**Extracted records:**
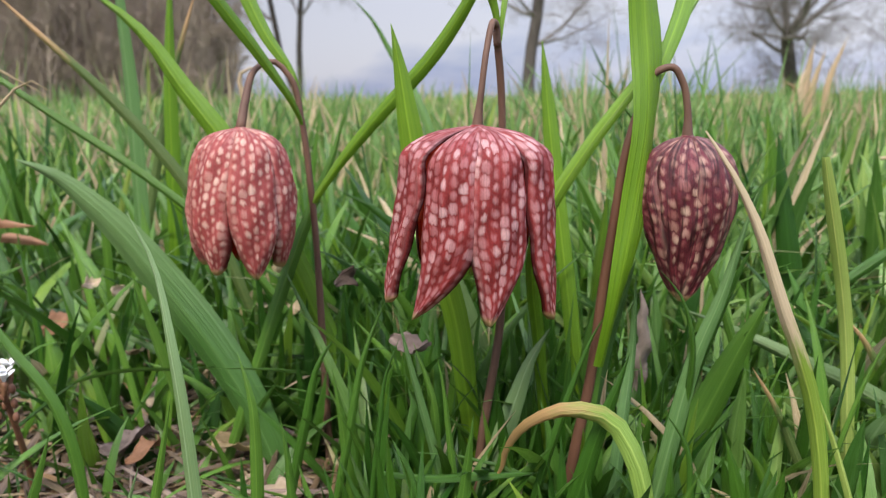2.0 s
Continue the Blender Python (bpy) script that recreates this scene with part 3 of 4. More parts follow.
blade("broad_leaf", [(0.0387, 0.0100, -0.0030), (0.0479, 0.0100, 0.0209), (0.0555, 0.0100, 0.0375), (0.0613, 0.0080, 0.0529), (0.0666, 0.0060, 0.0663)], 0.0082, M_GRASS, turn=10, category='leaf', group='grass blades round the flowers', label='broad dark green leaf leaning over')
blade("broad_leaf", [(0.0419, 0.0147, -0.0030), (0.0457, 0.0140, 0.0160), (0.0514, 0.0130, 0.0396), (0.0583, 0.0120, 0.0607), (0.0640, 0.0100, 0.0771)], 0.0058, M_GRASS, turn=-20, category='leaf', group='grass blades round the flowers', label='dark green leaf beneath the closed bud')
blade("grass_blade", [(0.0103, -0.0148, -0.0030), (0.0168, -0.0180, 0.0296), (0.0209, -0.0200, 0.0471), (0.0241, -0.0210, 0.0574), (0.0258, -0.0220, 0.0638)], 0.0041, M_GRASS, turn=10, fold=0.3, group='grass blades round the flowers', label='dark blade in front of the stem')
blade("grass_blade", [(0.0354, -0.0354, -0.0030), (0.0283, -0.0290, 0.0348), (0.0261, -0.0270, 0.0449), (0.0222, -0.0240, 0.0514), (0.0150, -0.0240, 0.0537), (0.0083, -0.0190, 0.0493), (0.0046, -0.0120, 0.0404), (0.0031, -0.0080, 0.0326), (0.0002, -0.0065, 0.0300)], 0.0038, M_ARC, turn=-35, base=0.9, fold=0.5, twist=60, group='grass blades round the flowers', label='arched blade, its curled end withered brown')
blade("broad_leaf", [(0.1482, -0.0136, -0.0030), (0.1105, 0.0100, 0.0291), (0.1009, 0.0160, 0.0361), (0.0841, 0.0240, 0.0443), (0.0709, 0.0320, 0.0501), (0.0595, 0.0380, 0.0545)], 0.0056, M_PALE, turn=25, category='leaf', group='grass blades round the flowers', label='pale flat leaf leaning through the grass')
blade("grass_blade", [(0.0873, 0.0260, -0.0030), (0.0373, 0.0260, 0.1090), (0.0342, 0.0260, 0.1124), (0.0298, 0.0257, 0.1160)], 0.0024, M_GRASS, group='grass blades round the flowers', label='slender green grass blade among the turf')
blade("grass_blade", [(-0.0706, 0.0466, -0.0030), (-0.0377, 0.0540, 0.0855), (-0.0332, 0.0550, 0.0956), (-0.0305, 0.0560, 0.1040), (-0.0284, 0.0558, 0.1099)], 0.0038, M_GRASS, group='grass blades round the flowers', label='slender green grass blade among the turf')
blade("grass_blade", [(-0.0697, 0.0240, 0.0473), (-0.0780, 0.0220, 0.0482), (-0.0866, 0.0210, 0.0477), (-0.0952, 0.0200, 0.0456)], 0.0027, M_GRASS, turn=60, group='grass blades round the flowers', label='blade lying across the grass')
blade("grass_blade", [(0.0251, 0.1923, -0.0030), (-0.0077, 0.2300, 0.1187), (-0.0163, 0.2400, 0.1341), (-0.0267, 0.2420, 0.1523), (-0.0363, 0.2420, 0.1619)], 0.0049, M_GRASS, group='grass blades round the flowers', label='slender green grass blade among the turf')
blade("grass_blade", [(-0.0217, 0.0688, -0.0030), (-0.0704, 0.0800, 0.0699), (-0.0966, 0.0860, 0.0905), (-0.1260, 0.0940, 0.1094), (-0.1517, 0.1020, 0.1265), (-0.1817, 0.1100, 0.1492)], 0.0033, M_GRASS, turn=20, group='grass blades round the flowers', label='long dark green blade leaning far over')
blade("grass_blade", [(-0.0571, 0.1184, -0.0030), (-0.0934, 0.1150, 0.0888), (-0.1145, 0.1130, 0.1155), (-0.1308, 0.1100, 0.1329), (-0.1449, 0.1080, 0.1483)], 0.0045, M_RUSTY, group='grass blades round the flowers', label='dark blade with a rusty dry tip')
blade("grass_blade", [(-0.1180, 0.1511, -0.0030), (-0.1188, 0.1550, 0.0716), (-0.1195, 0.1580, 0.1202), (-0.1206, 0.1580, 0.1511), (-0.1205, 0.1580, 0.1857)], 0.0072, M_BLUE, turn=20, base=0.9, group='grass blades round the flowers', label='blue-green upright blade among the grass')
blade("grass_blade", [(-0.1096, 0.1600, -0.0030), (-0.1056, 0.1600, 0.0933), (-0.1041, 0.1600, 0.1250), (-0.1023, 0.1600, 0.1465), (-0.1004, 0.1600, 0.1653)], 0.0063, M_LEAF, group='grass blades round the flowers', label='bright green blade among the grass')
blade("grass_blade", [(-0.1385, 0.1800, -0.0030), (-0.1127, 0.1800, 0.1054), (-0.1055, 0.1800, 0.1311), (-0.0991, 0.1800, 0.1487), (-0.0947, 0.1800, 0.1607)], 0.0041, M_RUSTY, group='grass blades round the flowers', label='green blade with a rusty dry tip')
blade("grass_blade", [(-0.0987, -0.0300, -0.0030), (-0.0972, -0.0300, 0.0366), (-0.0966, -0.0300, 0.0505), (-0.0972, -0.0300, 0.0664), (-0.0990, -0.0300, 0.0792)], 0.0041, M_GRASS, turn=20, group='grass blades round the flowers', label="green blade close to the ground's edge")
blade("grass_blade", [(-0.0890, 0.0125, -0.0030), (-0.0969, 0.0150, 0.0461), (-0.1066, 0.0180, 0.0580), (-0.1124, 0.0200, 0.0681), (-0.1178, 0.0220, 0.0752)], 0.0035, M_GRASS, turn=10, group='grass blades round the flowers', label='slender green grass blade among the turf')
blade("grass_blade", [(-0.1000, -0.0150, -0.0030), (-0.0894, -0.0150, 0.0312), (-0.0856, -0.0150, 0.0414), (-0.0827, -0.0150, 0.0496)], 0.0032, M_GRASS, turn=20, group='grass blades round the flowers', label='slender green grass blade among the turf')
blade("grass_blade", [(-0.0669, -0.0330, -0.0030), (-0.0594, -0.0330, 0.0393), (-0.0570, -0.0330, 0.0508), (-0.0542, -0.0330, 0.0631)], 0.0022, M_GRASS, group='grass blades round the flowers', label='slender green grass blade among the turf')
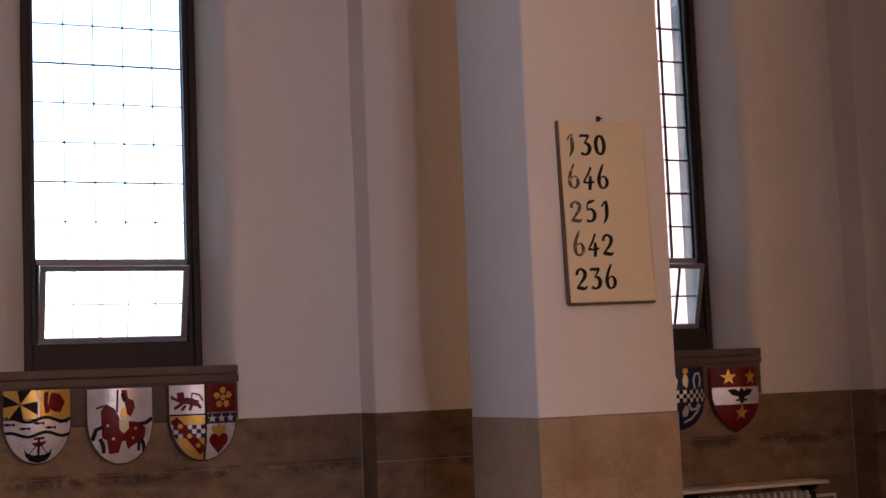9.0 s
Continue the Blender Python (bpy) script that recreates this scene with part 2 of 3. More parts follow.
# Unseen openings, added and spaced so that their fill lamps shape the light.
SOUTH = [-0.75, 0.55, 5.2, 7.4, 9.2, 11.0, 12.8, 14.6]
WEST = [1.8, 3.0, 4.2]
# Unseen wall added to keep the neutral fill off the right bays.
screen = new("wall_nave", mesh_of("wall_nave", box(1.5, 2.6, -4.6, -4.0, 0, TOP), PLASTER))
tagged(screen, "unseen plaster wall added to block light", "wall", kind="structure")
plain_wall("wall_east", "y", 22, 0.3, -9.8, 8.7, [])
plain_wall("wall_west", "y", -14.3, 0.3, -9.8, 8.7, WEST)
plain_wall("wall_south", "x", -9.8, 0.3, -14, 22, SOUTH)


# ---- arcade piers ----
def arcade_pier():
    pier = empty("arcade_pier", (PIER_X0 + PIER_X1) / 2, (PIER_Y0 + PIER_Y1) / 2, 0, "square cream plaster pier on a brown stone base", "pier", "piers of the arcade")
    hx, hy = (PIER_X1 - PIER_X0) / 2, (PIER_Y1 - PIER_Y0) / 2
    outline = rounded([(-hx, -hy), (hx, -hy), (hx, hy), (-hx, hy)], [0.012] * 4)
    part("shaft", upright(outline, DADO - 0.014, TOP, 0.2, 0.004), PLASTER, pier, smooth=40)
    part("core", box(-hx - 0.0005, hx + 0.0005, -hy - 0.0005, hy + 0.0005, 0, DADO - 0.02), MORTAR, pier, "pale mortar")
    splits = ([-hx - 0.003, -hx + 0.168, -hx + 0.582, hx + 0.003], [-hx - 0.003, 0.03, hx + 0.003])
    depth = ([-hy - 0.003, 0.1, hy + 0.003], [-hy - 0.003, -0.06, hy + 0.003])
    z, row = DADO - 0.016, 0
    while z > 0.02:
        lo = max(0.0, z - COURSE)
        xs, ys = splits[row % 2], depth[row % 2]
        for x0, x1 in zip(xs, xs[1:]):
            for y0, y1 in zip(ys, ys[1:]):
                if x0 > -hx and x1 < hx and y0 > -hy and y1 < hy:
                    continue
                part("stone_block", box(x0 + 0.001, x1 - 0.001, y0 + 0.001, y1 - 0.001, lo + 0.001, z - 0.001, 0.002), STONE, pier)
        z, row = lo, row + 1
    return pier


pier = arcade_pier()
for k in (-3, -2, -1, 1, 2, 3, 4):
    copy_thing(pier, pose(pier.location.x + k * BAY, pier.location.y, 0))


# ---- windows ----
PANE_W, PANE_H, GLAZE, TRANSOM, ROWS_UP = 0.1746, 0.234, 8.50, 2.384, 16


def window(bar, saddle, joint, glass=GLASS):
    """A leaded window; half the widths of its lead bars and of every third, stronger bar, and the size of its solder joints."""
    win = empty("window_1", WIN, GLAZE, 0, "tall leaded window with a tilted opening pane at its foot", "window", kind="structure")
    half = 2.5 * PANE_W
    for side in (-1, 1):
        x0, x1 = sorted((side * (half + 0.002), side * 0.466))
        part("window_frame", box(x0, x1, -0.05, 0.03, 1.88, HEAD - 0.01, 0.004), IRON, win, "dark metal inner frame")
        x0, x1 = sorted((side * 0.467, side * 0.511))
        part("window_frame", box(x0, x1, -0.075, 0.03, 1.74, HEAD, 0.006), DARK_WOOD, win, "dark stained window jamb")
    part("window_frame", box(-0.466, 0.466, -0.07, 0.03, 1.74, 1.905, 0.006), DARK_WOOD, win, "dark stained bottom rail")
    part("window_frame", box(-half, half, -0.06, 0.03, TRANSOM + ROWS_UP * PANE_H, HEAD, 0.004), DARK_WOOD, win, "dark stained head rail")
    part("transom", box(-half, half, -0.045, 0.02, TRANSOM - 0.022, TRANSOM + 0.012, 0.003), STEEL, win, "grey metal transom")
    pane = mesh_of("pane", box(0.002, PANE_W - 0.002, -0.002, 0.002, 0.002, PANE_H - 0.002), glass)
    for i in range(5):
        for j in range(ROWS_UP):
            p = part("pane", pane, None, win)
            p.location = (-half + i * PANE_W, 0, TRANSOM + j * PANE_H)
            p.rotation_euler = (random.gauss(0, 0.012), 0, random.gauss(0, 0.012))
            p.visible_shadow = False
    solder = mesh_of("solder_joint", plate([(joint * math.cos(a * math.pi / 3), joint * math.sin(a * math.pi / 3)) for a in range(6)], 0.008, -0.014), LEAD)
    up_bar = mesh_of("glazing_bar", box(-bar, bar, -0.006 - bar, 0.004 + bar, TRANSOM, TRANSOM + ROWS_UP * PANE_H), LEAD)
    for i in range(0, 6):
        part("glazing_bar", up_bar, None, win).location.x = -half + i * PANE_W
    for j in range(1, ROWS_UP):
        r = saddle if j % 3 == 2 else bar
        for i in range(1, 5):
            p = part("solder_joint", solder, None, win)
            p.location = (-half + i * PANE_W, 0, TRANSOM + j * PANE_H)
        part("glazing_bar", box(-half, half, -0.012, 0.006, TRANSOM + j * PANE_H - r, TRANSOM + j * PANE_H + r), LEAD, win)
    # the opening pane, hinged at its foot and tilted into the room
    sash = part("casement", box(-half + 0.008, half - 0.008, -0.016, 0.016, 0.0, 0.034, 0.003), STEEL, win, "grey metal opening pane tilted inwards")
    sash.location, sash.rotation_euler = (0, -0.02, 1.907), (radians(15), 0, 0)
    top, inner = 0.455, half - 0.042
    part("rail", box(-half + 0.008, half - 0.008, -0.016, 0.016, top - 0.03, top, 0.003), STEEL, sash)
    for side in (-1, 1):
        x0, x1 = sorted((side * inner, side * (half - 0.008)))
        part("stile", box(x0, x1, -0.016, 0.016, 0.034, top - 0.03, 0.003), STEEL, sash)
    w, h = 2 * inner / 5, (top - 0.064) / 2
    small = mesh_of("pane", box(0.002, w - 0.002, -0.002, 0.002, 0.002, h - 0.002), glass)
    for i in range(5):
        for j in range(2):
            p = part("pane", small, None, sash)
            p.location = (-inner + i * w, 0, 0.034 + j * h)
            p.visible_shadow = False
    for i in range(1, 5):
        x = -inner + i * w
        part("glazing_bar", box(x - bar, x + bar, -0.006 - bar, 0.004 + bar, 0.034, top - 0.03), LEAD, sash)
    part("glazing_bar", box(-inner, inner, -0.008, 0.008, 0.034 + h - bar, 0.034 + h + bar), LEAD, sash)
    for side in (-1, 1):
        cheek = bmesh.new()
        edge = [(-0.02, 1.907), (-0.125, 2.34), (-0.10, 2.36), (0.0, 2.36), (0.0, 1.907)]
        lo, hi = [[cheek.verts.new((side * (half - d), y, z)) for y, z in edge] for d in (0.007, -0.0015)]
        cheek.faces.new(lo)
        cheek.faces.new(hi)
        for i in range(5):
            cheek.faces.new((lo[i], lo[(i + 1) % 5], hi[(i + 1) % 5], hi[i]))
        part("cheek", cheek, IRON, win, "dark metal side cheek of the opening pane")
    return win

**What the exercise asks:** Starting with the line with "3. More parts follow." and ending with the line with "-14, 22, SOUTH)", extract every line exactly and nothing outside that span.

**Output of the task:**
Continue the Blender Python (bpy) script that recreates this scene with part 2 of 3. More parts follow.
# Unseen openings, added and spaced so that their fill lamps shape the light.
SOUTH = [-0.75, 0.55, 5.2, 7.4, 9.2, 11.0, 12.8, 14.6]
WEST = [1.8, 3.0, 4.2]
# Unseen wall added to keep the neutral fill off the right bays.
screen = new("wall_nave", mesh_of("wall_nave", box(1.5, 2.6, -4.6, -4.0, 0, TOP), PLASTER))
tagged(screen, "unseen plaster wall added to block light", "wall", kind="structure")
plain_wall("wall_east", "y", 22, 0.3, -9.8, 8.7, [])
plain_wall("wall_west", "y", -14.3, 0.3, -9.8, 8.7, WEST)
plain_wall("wall_south", "x", -9.8, 0.3, -14, 22, SOUTH)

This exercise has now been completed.